The restructuring of the SG+A cost base announced at the beginning of 2012 will have delivered annual run-rate savings in excess of 70 million GBP by the end of this year. This represents a reduction of nearly 50 percent on the 2011 exit position of approximately 155 million GBP per annum. This has been achieved through right-sizing both the commercial and support functions to ensure the overhead cost base better reflects the Company´s scale following the major disposal activity in 2012.

The costs to achieve the delivery of the savings programme in the first half of this year were 9,9 million GBP, with a further one million GBP expected to come through in the second half of the year.

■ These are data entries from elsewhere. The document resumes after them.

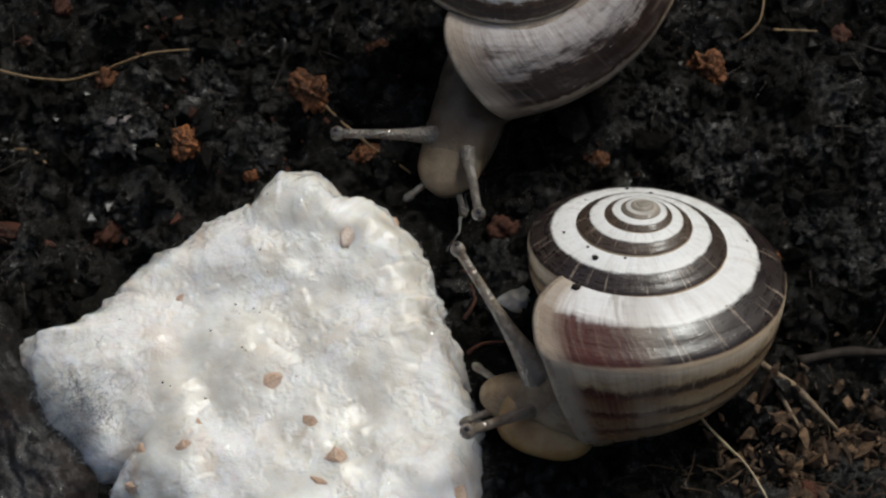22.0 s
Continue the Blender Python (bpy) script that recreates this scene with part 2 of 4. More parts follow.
def mat_food():
    """A smooth translucent cream paste, with whiter mash and a crumpled, glinting film in patches."""
    m = Nodes("moist_white_paste", 0.4, 0.4)
    n0, n1, n2 = m.noise(130, 3), m.noise(380, 4, 0.6), m.noise(1700, 4, 0.65)
    patch, blush = m.noise(230, 4, 0.7), m.noise(210, 3, 0.6, None, 0.6)
    wet = m.ramp(patch, (0.48, 0.0), (0.54, 1.0))
    col = m.ramp(n1, (0.34, (0.60, 0.565, 0.50)), (0.5, (0.70, 0.68, 0.63)), (0.66, (0.80, 0.80, 0.775)))
    col = m.mix(m.ramp(n0, (0.50, 0.0), (0.66, 0.4)), col, (0.70, 0.60, 0.545))
    col = m.mix(m.ramp(blush, (0.60, 0.0), (0.70, 0.35)), col, (0.66, 0.47, 0.34))
    col = m.mix(m.ramp(n2, (0.68, 0.0), (0.74, 0.3)), col, (0.62, 0.52, 0.36))
    col = m.mix(m.ramp(patch, (0.48, 0.0), (0.60, 0.75)), col, (0.86, 0.86, 0.85))
    m.colour(col)
    m.set("Roughness", m.mix(wet, m.ramp(n1, (0.35, 0.28), (0.65, 0.48)), (0.14, 0.14, 0.14)))
    m.bump(n1, 0.1 * MM, 0.6)
    m.bump(m.math("MULTIPLY", n2, m.math("ADD", m.math("MULTIPLY", wet, 0.6), 0.4)), 0.2 * MM, 0.8)
    film = m.add("Bump", Strength=1.0, Distance=0.36 * MM)
    crumple = m.math("ADD", m.noise(3000, 1, 0.5, None, 1.0), m.math("MULTIPLY", m.noise(7000, 1, 0.5), 0.4))
    m.link(m.math("MULTIPLY", crumple, m.math("ADD", m.math("MULTIPLY", wet, 0.9), 0.12)), film.inputs["Height"])
    m.link(film.outputs[0], m.b.inputs["Coat Normal"])
    m.set("Coat IOR", 1.75)
    m.set("Coat Weight", m.math("ADD", m.math("MULTIPLY", wet, 0.75), 0.25))
    m.set("Coat Roughness", m.ramp(wet, (0.0, 0.2), (1.0, 0.03)))
    m.set("Subsurface Weight", 1.0)
    m.set("Subsurface Radius", (1.0, 0.88, 0.7))
    m.set("Subsurface Scale", 0.0014)
    return m.mat


BROWN, DARK, PALE, BEIGE = (0.05, 0.029, 0.019), (0.017, 0.0115, 0.0115), (0.80, 0.79, 0.76), (0.36, 0.27, 0.18)
BLOTCH = (0.12, 0.066, 0.032)
SHELL_A = mat_shell("banded_shell_warm", [
    (0.30, BEIGE), (0.40, (0.40, 0.31, 0.22)), (0.470, (0.46, 0.38, 0.29)), (0.482, (0.72, 0.66, 0.56)), (0.506, (0.70, 0.63, 0.53)), (0.520, (0.05, 0.031, 0.022)),
    (0.575, (0.05, 0.031, 0.022)), (0.602, BLOTCH), (0.622, (0.62, 0.59, 0.55)), (0.74, (0.72, 0.72, 0.715))], (0.58, 0.53, 0.46), BROWN, (0.12, 0.08, 0.06), 0.12,
    ((0.21, 0.12, 0.065), 0.83, 0.90), 0.12, 0.12, 0.25, 0.95, 0.38, (0.10, 0.068, 0.044), 0.75)
TAN, CREAM, LINE = (0.40, 0.245, 0.115), (0.51, 0.365, 0.20), (0.085, 0.052, 0.033)
SHELL_B = mat_shell("banded_shell_dark", [
    (0.20, (0.27, 0.17, 0.085)), (0.34, TAN), (0.372, TAN), (0.380, LINE), (0.383, LINE), (0.391, CREAM), (0.414, TAN), (0.421, LINE), (0.425, LINE), (0.432, CREAM), (0.452, TAN), (0.458, LINE), (0.466, LINE), (0.473, CREAM),
    (0.487, (0.62, 0.48, 0.32)), (0.506, (0.74, 0.64, 0.49)), (0.517, (0.16, 0.09, 0.045)), (0.527, DARK), (0.648, DARK), (0.662, PALE), (0.74, (0.8, 0.8, 0.79))], PALE, BROWN, (0.075, 0.02, 0.013), 0.9,
    ((0.36, 0.31, 0.24), 0.72, 0.86), 0.25, 0.026, 0.85, 0.0, 0.06, (0.075, 0.05, 0.033), 0.85)
SHELL_LIP = mat_mottled("thin_shell_lip", (0.17, 0.125, 0.085), (0.4, 0.33, 0.25), 0.8, 0.4, 0.08)
FLESH = mat_flesh("grey_beige_flesh", (0.20, 0.14, 0.08), (0.35, 0.26, 0.155), 0.16, 0.85, 0.7, 0.07)
# the far snail's greyer flesh, its colour darkened for the shade it sits in
FLESH_SHADED = mat_flesh("shaded_grey_flesh", (0.10, 0.073, 0.048), (0.165, 0.125, 0.086), 0.34, 0.85, 0.7, 0.028, 0.28)
MOUTH = mat_flesh("cream_head", (0.22, 0.155, 0.09), (0.36, 0.27, 0.165), 0.22, 0.85, 0.7, 0.05)
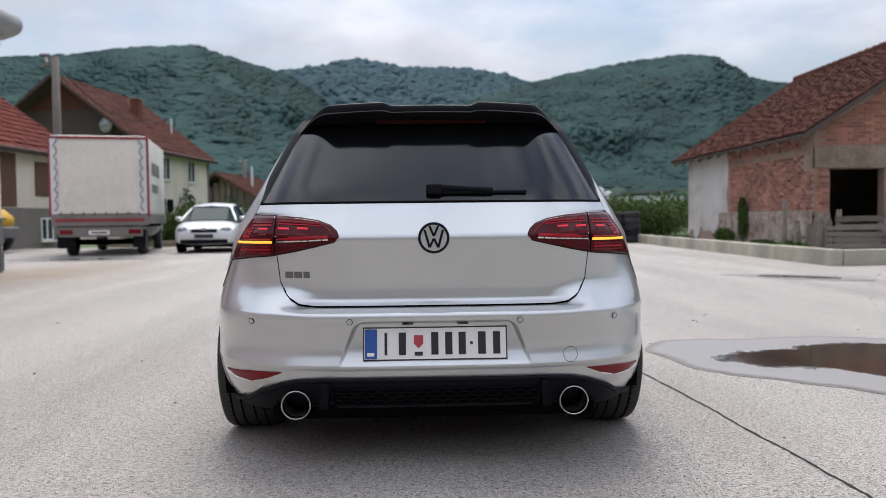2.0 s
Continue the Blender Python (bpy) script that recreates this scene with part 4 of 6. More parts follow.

As previously indicated, the Group continues to review ways to reduce complexity across the organisation. Initial efforts have focused on reducing the number of product units (or SKUs), working with fewer suppliers on more strategic partnerships and a planned consolidation of the Grocery logistics network this year. As a result, the Group expects a further ten million GBP annualised savings will be delivered in the second half of 2013. Additional savings across the Group are expected in future periods as we progress with business complexity reduction.

Outlook + Guidance

The consumer environment remains highly competitive. Looking forward, the Company will drive profitable top-line growth by focusing on growing our categories supported by ongoing cost savings from reducing complexity. The SG+A cost savings programme activity from right-sizing the business following non-core disposals is complete, the Bread restructuring programme is well ahead of plan and the Company expects to deliver Trading profit for 2013 around the top end of market expectations, also raising recurring free cash flow guidance.